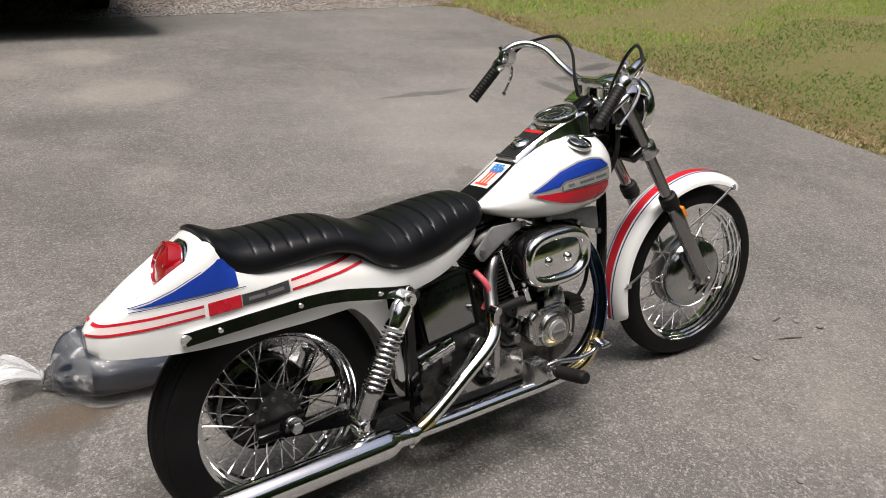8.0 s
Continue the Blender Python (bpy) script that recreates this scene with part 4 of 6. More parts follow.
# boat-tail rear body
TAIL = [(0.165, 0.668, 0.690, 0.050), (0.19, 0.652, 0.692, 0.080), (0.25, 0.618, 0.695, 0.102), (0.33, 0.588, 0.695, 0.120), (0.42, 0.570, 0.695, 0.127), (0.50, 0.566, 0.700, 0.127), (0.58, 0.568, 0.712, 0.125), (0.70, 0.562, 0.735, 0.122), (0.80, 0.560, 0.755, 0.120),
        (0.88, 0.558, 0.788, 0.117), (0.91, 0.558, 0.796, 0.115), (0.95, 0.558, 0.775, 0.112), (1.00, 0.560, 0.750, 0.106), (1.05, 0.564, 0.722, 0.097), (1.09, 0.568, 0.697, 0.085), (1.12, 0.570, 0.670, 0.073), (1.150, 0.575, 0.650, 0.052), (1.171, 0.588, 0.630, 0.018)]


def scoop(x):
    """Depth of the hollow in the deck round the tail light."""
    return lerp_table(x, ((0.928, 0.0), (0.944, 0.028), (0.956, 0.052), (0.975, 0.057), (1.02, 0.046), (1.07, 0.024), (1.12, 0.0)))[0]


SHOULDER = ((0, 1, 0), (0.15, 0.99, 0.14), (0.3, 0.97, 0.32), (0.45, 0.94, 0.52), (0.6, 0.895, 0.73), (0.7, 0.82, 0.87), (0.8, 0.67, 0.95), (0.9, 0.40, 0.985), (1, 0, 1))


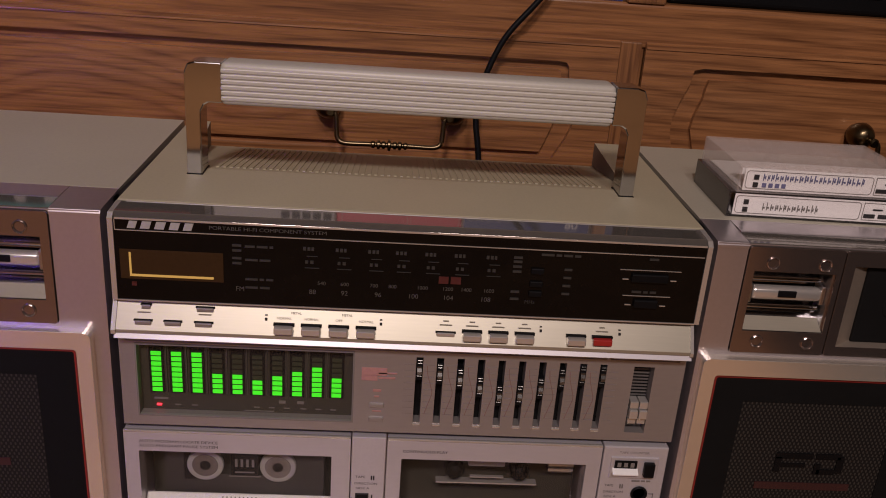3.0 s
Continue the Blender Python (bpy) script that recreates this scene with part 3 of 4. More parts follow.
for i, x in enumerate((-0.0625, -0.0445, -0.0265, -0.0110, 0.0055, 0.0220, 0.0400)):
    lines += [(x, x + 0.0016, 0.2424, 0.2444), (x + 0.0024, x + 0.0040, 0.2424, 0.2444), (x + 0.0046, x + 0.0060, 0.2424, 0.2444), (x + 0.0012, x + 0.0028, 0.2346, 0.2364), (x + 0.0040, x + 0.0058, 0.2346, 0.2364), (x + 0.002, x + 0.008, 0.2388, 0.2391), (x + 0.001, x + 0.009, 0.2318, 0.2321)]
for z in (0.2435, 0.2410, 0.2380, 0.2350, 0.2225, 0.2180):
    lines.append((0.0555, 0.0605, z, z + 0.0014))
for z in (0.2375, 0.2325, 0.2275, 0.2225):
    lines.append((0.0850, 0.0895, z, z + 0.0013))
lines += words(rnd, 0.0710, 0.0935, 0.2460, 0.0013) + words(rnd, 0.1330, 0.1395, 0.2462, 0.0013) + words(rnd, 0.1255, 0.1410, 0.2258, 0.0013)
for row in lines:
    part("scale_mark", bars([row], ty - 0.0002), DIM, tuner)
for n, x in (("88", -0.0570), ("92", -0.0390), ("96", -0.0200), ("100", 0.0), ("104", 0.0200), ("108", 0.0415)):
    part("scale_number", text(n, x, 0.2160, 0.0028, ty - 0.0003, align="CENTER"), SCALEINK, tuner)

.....

Task prompt
Of the lines above, how many include the word "follow"? Reply with the number alone.

Written answer
2